第九款 協定
(協定の申出)
第五百六十三条 清算株式会社は、債権者集会に対し、協定の申出をすることができる。
(協定の条項)
第五百六十四条 協定においては、協定債権者の権利(第五百二十二条第二項に規定する担保権を除く。)の全部又は一部の変更に関する条項を定めなければならない。
2 協定債権者の権利の全部又は一部を変更する条項においては、債務の減免、期限の猶予その他の権利の変更の一般的基準を定めなければならない。
(協定による権利の変更)
第五百六十五条 協定による権利の変更の内容は、協定債権者の間では平等でなければならない。ただし、不利益を受ける協定債権者の同意がある場合又は少額の協定債権について別段の定めをしても衡平を害しない場合その他協定債権者の間に差を設けても衡平を害しない場合は、この限りでない。
(担保権を有する債権者等の参加)
第五百六十六条 清算株式会社は、協定案の作成に当たり必要があると認めるときは、次に掲げる債権者の参加を求めることができる。
一 第五百二十二条第二項に規定する担保権を有する債権者
二 一般の先取特権その他一般の優先権がある債権を有する債権者
(協定の可決の要件)
第五百六十七条 第五百五十四条第一項の規定にかかわらず、債権者集会において協定を可決するには、次に掲げる同意のいずれもがなければならない。
一 出席した議決権者の過半数の同意
二 議決権者の議決権の総額の三分の二以上の議決権を有する者の同意
2 第五百五十四条第二項の規定は、前項第一号の規定の適用について準用する。
(協定の認可の申立て)
第五百六十八条 協定が可決されたときは、清算株式会社は、遅滞なく、裁判所に対し、協定の認可の申立てをしなければならない。
(協定の認可又は不認可の決定)
第五百六十九条 前条の申立てがあった場合には、裁判所は、次項の場合を除き、協定の認可の決定をする。

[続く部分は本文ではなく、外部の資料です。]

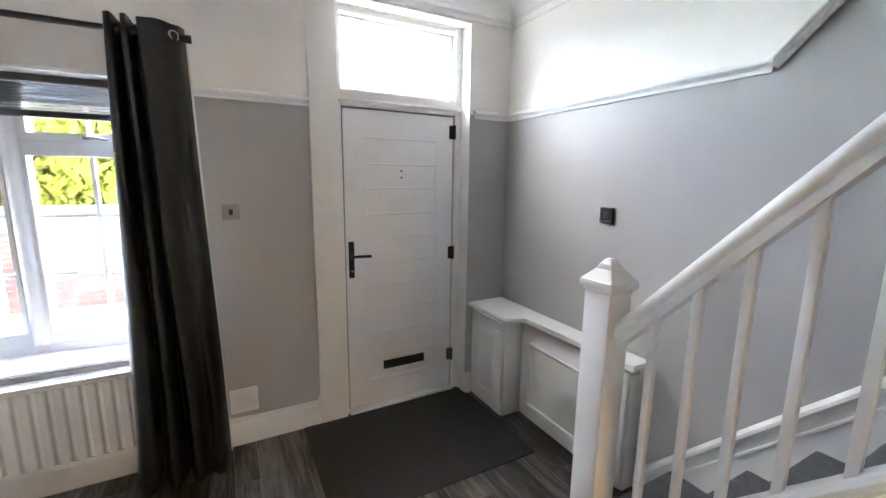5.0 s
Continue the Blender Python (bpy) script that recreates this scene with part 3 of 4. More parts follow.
box(bm, XF, WY0 - 0.01, WZ1 - 0.004, XF + 0.014, WY1 + 0.01, WZ1 + 0.018, bevel=0.003)
part("reveal_lining", bm, SATIN, win)
# roof and apron that close the bow outside
bm = B()
prism(bm, [(XF - T + 0.02, WY0 - 0.1), (XF - T + 0.02, WY1 + 0.1), (-0.90, 1.9), (-0.90, 0.96)], "z", FZ1, FZ1 + 0.06)
part("window_canopy", bm, PVC, win)

# venetian blind, drawn up
blind = thing("venetian_blind", (-0.60, 1.43, 2.0), "grey venetian blind drawn up at the head of the window", "window blind")
bm = B()
box(bm, -0.635, WY0 + 0.03, 2.030, -0.595, WY1 - 0.03, 2.062, bevel=0.003)
part("head_rail", bm, SLAT, blind)
for i in range(9):
    z = 2.020 - i * 0.0135
    bm = B()
    tl = 0.0125 if i < 6 else 0.006
    prism(bm, [(-0.640, z - tl), (-0.615, z + 0.002 - tl * 0.4), (-0.590, z - 0.001), (-0.590, z - 0.0022), (-0.615, z + 0.0008 - tl * 0.4), (-0.640, z - tl - 0.0012)], "y", WY0 + 0.035, WY1 - 0.035)
    part("slat", bm, SLAT, blind)
bm = B()
box(bm, -0.643, WY0 + 0.035, 1.872, -0.587, WY1 - 0.035, 1.900, bevel=0.004)
part("bottom_rail", bm, RAILBLIND, blind, "dark bottom rail")
for y in (0.62, 1.43, 2.24):
    bm = B()
    tube(bm, [(-0.586, y, 2.03), (-0.585, y, 1.89)], 0.0016, 6)
    part("blind_cord", bm, SLAT, blind)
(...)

2 裁判所は、次のいずれかに該当する場合には、協定の不認可の決定をする。
一 特別清算の手続又は協定が法律の規定に違反し、かつ、その不備を補正することができないものであるとき。ただし、特別清算の手続が法律の規定に違反する場合において、当該違反の程度が軽微であるときは、この限りでない。
二 協定が遂行される見込みがないとき。
三 協定が不正の方法によって成立するに至ったとき。
四 協定が債権者の一般の利益に反するとき。
(協定の効力発生の時期)
第五百七十条 協定は、認可の決定の確定により、その効力を生ずる。
(協定の効力範囲)
第五百七十一条 協定は、清算株式会社及びすべての協定債権者のために、かつ、それらの者に対して効力を有する。

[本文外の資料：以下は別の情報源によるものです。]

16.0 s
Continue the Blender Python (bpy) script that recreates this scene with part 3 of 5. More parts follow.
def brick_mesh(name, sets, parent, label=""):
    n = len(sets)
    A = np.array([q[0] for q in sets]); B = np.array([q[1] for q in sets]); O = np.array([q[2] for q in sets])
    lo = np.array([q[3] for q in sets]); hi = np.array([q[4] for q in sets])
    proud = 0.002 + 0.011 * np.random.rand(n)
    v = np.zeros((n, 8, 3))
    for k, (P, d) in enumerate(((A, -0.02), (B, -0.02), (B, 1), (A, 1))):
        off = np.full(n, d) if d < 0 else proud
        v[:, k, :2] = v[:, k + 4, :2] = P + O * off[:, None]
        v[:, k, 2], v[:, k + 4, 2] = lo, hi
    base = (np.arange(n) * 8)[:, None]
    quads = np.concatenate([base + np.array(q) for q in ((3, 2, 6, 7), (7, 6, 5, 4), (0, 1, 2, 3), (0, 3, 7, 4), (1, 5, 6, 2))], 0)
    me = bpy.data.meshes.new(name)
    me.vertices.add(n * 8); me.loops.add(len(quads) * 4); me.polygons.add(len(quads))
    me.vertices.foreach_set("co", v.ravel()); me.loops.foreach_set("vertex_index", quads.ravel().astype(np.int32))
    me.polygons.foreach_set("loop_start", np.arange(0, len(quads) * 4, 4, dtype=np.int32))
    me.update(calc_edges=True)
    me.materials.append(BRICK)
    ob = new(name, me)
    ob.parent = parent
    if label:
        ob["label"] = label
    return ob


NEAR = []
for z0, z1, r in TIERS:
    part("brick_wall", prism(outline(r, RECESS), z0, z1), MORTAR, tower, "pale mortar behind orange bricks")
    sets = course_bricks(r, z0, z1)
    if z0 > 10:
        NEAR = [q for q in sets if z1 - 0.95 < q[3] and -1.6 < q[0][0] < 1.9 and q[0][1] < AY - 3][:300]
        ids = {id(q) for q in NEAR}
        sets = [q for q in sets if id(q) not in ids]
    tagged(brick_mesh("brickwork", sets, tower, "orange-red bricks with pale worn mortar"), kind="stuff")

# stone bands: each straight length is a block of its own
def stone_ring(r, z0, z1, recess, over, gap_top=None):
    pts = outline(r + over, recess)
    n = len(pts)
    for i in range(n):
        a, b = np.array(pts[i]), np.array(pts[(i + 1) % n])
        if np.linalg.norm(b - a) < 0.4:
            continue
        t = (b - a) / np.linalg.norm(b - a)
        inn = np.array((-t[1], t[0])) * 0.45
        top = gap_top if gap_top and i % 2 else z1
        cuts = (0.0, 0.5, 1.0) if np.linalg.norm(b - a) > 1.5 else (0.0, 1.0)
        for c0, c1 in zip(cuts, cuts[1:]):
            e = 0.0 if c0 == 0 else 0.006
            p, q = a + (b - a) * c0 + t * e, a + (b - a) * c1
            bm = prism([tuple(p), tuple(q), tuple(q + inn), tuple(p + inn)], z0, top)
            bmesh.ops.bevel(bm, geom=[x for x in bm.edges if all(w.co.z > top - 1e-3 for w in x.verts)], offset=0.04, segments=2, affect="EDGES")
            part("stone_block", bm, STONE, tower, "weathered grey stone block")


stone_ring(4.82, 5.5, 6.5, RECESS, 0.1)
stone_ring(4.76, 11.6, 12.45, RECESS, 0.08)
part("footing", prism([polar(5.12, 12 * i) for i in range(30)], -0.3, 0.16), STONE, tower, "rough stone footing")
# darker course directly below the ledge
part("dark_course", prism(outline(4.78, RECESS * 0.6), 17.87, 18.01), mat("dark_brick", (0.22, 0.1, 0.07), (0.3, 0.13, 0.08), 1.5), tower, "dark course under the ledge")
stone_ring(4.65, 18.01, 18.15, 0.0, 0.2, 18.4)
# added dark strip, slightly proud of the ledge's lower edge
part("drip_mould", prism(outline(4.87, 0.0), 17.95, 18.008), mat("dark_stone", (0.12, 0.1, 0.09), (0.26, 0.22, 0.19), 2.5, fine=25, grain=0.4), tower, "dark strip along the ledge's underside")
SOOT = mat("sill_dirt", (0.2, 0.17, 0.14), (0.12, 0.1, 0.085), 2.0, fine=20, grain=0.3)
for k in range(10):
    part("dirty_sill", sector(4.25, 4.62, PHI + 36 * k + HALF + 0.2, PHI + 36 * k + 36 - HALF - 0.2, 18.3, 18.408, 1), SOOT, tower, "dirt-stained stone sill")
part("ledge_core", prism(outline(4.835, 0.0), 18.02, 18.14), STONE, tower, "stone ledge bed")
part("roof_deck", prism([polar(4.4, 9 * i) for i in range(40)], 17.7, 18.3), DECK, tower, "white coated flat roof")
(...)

2 協定は、第五百二十二条第二項に規定する債権者が有する同項に規定する担保権、協定債権者が清算株式会社の保証人その他清算株式会社と共に債務を負担する者に対して有する権利及び清算株式会社以外の者が協定債権者のために提供した担保に影響を及ぼさない。
3 協定の認可の決定が確定したときは、協定債権者の権利は、協定の定めに従い、変更される。
4 前項の規定にかかわらず、共助対象外国租税の請求権についての協定による権利の変更の効力は、租税条約等実施特例法第十一条第一項 の規定による共助との関係においてのみ主張することができる。
(協定の内容の変更)
第五百七十二条 協定の実行上必要があるときは、協定の内容を変更することができる。この場合においては、第五百六十三条から前条までの規定を準用する。